*Requirements:* Your task is to reproduce word for word the lines running from the line containing "for key, value" to the line containing "for path in", inclusive. Nothing else belongs in the answer.

*Some records:*
◆ ◆ ◆ ◆ ◆

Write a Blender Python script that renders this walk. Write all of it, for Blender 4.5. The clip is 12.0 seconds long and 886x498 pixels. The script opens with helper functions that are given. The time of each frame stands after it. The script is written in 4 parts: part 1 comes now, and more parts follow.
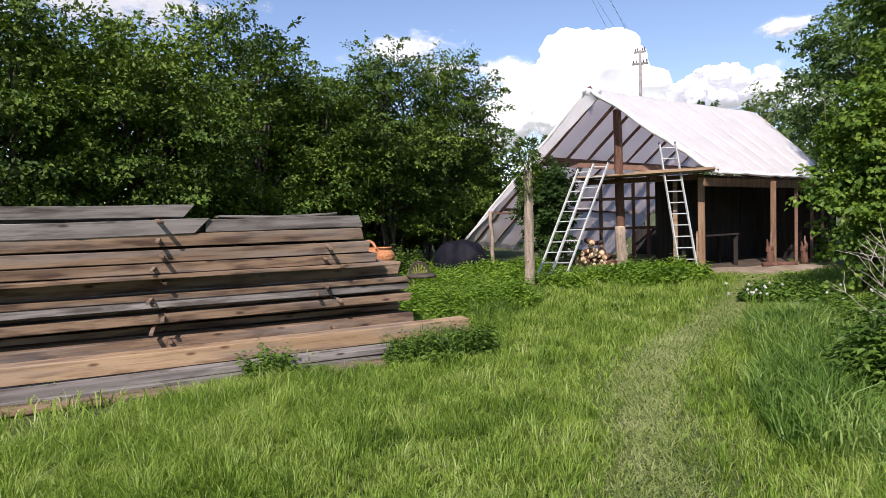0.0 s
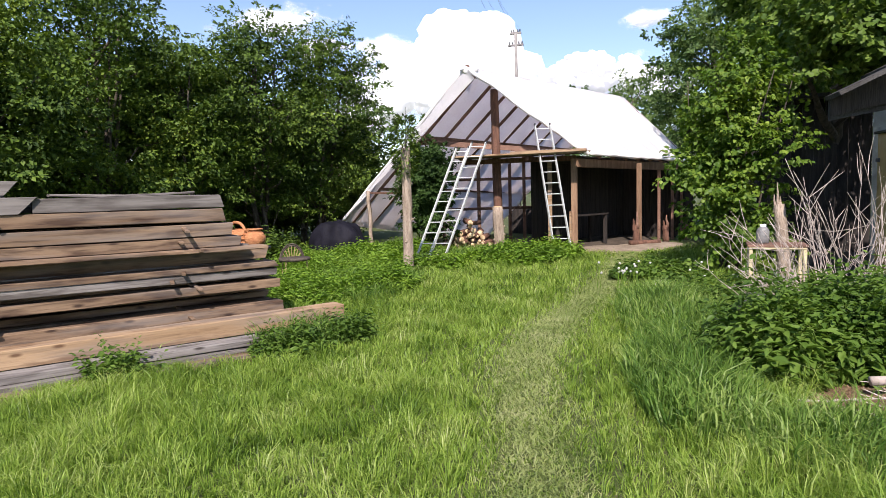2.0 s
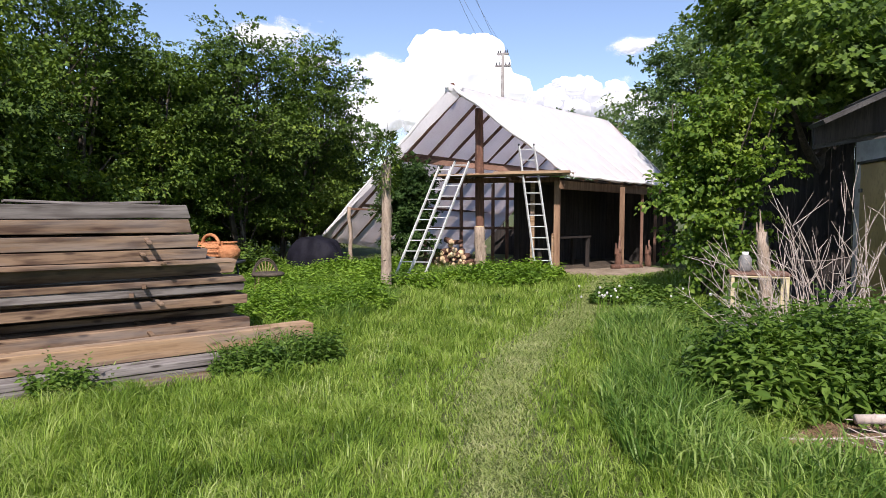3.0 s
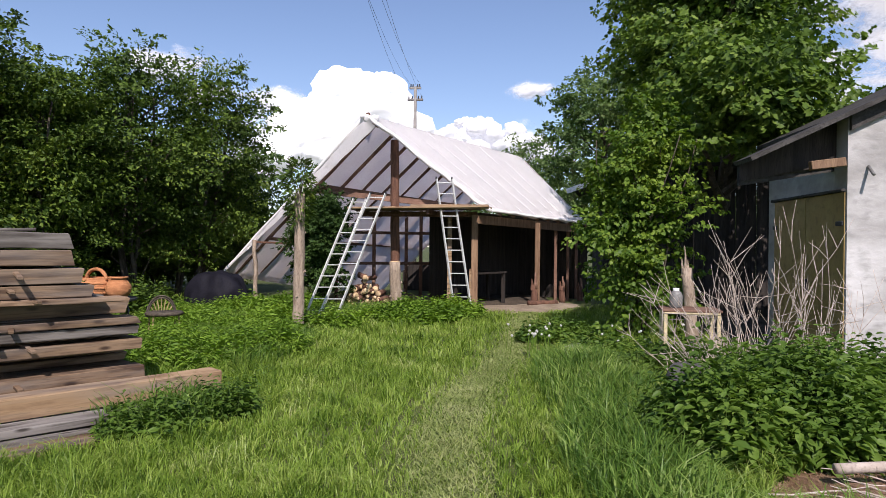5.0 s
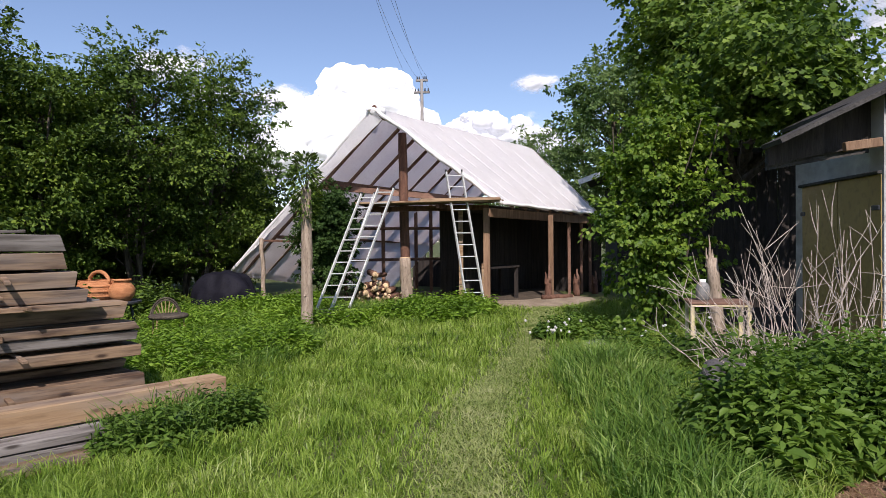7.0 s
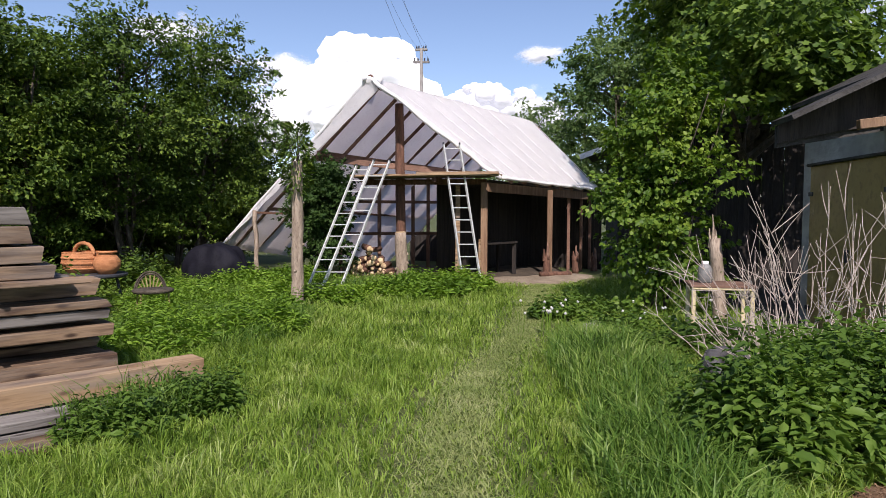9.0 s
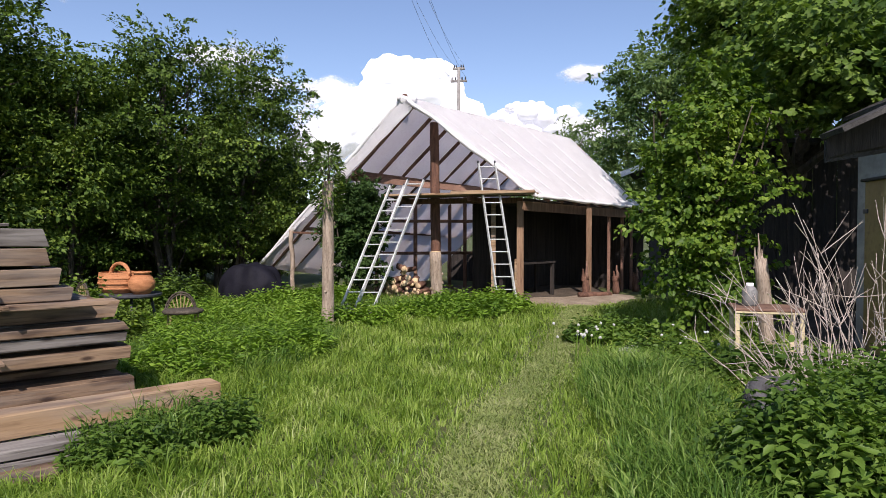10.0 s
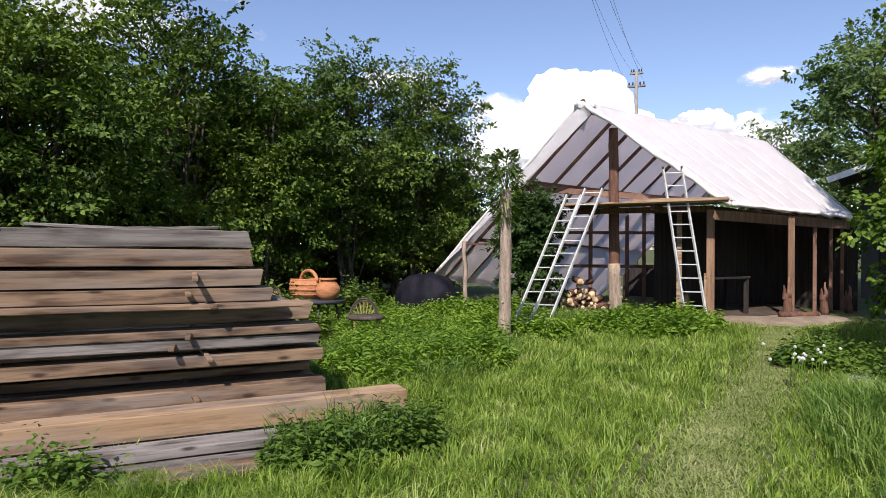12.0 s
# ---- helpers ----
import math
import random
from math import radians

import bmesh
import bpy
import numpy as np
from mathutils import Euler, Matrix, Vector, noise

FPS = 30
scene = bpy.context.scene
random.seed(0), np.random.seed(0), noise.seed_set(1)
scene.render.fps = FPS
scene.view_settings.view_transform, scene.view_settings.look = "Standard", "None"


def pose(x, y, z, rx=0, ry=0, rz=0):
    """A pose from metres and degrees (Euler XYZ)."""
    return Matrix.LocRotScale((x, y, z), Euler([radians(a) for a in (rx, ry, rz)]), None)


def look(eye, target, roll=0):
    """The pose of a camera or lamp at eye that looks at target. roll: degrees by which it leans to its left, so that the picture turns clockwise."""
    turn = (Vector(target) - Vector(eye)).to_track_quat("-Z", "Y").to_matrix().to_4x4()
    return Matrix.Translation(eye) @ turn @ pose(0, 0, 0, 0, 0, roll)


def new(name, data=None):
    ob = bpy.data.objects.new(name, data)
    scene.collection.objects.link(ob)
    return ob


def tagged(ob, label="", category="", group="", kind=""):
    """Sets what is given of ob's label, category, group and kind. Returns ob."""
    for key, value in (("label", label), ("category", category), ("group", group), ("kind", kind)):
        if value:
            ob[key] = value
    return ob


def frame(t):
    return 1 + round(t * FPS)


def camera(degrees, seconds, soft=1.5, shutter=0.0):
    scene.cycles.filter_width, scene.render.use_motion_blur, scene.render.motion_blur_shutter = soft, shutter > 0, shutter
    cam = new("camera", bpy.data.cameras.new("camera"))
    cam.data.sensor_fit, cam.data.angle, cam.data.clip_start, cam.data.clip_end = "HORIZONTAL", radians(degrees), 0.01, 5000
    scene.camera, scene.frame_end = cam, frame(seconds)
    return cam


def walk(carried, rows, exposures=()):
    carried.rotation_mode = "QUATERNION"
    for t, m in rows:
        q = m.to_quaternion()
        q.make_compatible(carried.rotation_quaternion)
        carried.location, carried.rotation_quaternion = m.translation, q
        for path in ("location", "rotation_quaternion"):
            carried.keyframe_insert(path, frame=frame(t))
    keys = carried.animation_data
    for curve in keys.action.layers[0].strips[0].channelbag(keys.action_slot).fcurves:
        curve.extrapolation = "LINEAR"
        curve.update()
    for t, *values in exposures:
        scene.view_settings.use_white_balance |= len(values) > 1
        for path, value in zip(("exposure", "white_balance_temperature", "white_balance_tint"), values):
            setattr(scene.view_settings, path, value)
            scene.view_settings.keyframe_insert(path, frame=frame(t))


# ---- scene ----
cam = camera(68.0, 12.0, soft=0.85)
PATH = [
    (0, (1.364, 0.715, 1.551), (0.528, 2.529, 1.447), -1.8),
    (0.5, (1.376, 0.74, 1.566), (0.431, 2.493, 1.376), -2.8),
    (1, (1.351, 0.847, 1.564), (0.542, 2.666, 1.376), -1.8),
    (1.5, (1.266, 0.984, 1.551), (0.705, 2.894, 1.36), -1.3),
    (2, (1.273, 1.102, 1.547), (0.779, 3.033, 1.371), -1.6),
    (2.5, (1.352, 1.26, 1.545), (0.825, 3.183, 1.391), -1.9),
    (3, (1.31, 1.358, 1.535), (0.862, 3.304, 1.415), 0.1),
    (3.2, (1.245, 1.392, 1.524), (0.867, 3.354, 1.429), 0.3),
    (4.8, (0.867, 1.87, 1.504), (0.697, 3.862, 1.489), -0.2),
    (5, (0.909, 1.924, 1.499), (0.752, 3.918, 1.49), 0.6),
    (5.5, (0.921, 1.998, 1.494), (0.799, 3.994, 1.444), 1.1),
    (6, (0.84, 2.127, 1.488), (0.729, 4.123, 1.439), 0.8),
    (6.5, (0.781, 2.218, 1.489), (0.71, 4.216, 1.427), 0.2),
    (7, (0.822, 2.301, 1.491), (0.639, 4.292, 1.467), -0.6),
    (7.2, (0.867, 2.34, 1.498), (0.645, 4.328, 1.494), -0.9),
    (8.8, (0.904, 2.576, 1.537), (0.725, 4.566, 1.459), 0.4),
    (9, (0.882, 2.619, 1.535), (0.698, 4.608, 1.428), 0.2),
    (9.5, (0.926, 2.711, 1.523), (0.587, 4.681, 1.46), -0.9),
    (10, (1.026, 2.868, 1.547), (0.712, 4.843, 1.497), -0.0),
    (10.5, (1.042, 2.898, 1.55), (0.57, 4.841, 1.563), -1.2),
    (11, (0.936, 3.008, 1.524), (0.41, 4.937, 1.508), 0.4),
    (11.5, (0.798, 3.118, 1.495), (0.173, 5.018, 1.494), -0.8),
    (12, (0.724, 3.15, 1.455), (-0.067, 4.987, 1.45), 0.3),
]
walk(cam, [(t, look(eye, target, roll)) for t, eye, target, roll in PATH],
     [(0, 0.36, 6720, 22), (0.8, 0.58, 6720, 22), (1.5, 0.66, 6720, 22), (2.5, 0.56, 6720, 22), (3.5, 0.38, 6720, 22), (5, 0.22, 6720, 22), (7, 0.20, 6720, 22), (9.5, 0.25, 6720, 22), (12, 0.36, 6720, 22)])

# ---- light ----
SUN_TRAVEL = Vector((-0.15, 0.99, -0.98)).normalized()
world = bpy.data.worlds.new("world")
scene.world = world
world.use_nodes = True
wn = world.node_tree
sky = wn.nodes.new("ShaderNodeTexSky")
sky.sky_type, sky.sun_disc = "NISHITA", False
sky.sun_elevation, sky.sun_rotation = radians(44.4), radians(171.4)
sky.air_density, sky.dust_density, sky.ozone_density = 1.0, 0.4, 3.5
wn.links.new(sky.outputs["Color"], wn.nodes["Background"].inputs["Color"])
wn.nodes["Background"].inputs["Strength"].default_value = 0.13
sun_data = bpy.data.lights.new("sun", "SUN")
sun_data.energy, sun_data.angle, sun_data.color = 5.0, radians(0.53), (1.0, 0.965, 0.90)
sun = new("sun", sun_data)
sun.matrix_world = look((0, 0, 60), Vector((0, 0, 60)) + SUN_TRAVEL)

rng = np.random.default_rng(7)


# ---- materials ----
def material(name, c1, c2, scale=6.0, rough=0.8, bump=0.3, stretch=(1, 1, 1), metallic=0.0, c3=None, fine=8.0,
             vary=0.0, translucent=0.0, spec=0.3):
    """Two scales of noise between colours, with fine relief; vary adds a change from object to object."""
    m = bpy.data.materials.new(name)
    m.use_nodes = True
    t = m.node_tree
    N, L = t.nodes.new, t.links.new
    b = t.nodes["Principled BSDF"]
    co, mp, info = N("ShaderNodeTexCoord"), N("ShaderNodeMapping"), N("ShaderNodeObjectInfo")
    mp.inputs["Scale"].default_value = stretch
    L(co.outputs["Object"], mp.inputs["Vector"])
    shift = N("ShaderNodeVectorMath")
    shift.operation = "SCALE"
    shift.inputs[0].default_value = (13.0, 7.0, 5.0)
    L(info.outputs["Random"], shift.inputs["Scale"])
    L(shift.outputs[0], mp.inputs["Location"])
    big, small = N("ShaderNodeTexNoise"), N("ShaderNodeTexNoise")
    for n, s in ((big, scale), (small, scale * fine)):
        n.inputs["Scale"].default_value, n.inputs["Detail"].default_value = s, 5
        L(mp.outputs[0], n.inputs["Vector"])
    ramp = N("ShaderNodeValToRGB")
    ramp.color_ramp.elements[0].color, ramp.color_ramp.elements[1].color = (*c1, 1), (*c2, 1)
    ramp.color_ramp.elements[0].position, ramp.color_ramp.elements[1].position = 0.36, 0.64
    L(big.outputs["Fac"], ramp.inputs["Fac"])
    colour = ramp.outputs["Color"]
    third = N("ShaderNodeMix")
    third.data_type = "RGBA"
    third.inputs[7].default_value = (*(c3 or tuple(0.55 * v for v in c1)), 1)
    edge = N("ShaderNodeMapRange")
    edge.inputs[1].default_value, edge.inputs[2].default_value, edge.inputs[4].default_value = 0.5, 0.72, 0.75
    L(small.outputs["Fac"], edge.inputs[0])
    L(edge.outputs[0], third.inputs[0])
    L(colour, third.inputs[6])
    colour = third.outputs[2]
    if vary:
        hsv, rg = N("ShaderNodeHueSaturation"), N("ShaderNodeMapRange")
        rg.inputs[3].default_value, rg.inputs[4].default_value = 1 - vary, 1 + vary
        L(info.outputs["Random"], rg.inputs[0])
        L(rg.outputs[0], hsv.inputs["Value"])
        L(colour, hsv.inputs["Color"])
        colour = hsv.outputs["Color"]
    L(colour, b.inputs["Base Color"])
    b.inputs["Roughness"].default_value, b.inputs["Metallic"].default_value = rough, metallic
    b.inputs["Specular IOR Level"].default_value = spec
    if bump:
        bp = N("ShaderNodeBump")
        bp.inputs["Strength"].default_value, bp.inputs["Distance"].default_value = bump, 0.02
        L(small.outputs["Fac"], bp.inputs["Height"])
        L(bp.outputs["Normal"], b.inputs["Normal"])
    if translucent:
        tr, mx = N("ShaderNodeBsdfTranslucent"), N("ShaderNodeMixShader")
        L(colour, tr.inputs["Color"])
        mx.inputs[0].default_value = translucent
        L(b.outputs[0], mx.inputs[1])
        L(tr.outputs[0], mx.inputs[2])
        L(mx.outputs[0], t.nodes["Material Output"].inputs["Surface"])
    return m


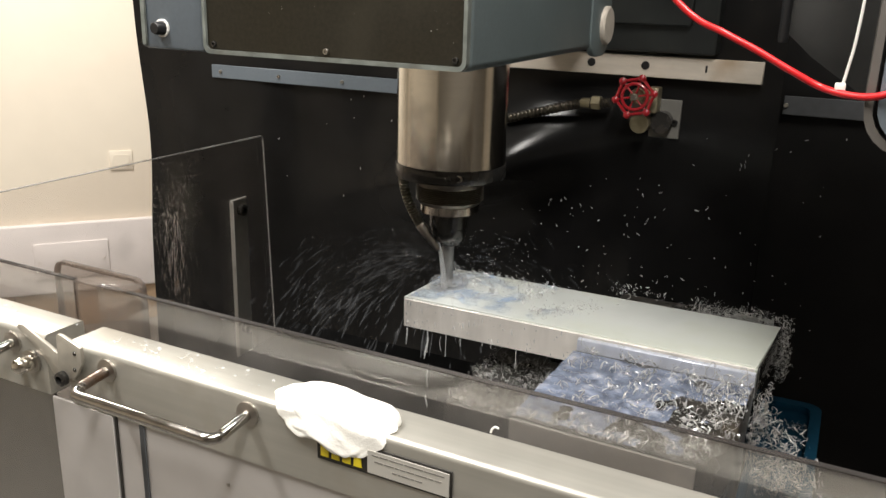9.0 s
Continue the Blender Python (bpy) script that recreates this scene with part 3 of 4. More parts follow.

◆ ◆ ◆ ◆ ◆

*Task result:*
    for key, value in (("label", label), ("category", category), ("group", group), ("kind", kind)):
        if value:
            ob[key] = value
    return ob


def frame(t):
    return 1 + round(t * FPS)


def camera(degrees, seconds, soft=1.5, shutter=0.0):
    scene.cycles.filter_width, scene.render.use_motion_blur, scene.render.motion_blur_shutter = soft, shutter > 0, shutter
    cam = new("camera", bpy.data.cameras.new("camera"))
    cam.data.sensor_fit, cam.data.angle, cam.data.clip_start, cam.data.clip_end = "HORIZONTAL", radians(degrees), 0.01, 5000
    scene.camera, scene.frame_end = cam, frame(seconds)
    return cam


def walk(carried, rows, exposures=()):
    carried.rotation_mode = "QUATERNION"
    for t, m in rows:
        q = m.to_quaternion()
        q.make_compatible(carried.rotation_quaternion)
        carried.location, carried.rotation_quaternion = m.translation, q
        for path in ("location", "rotation_quaternion"):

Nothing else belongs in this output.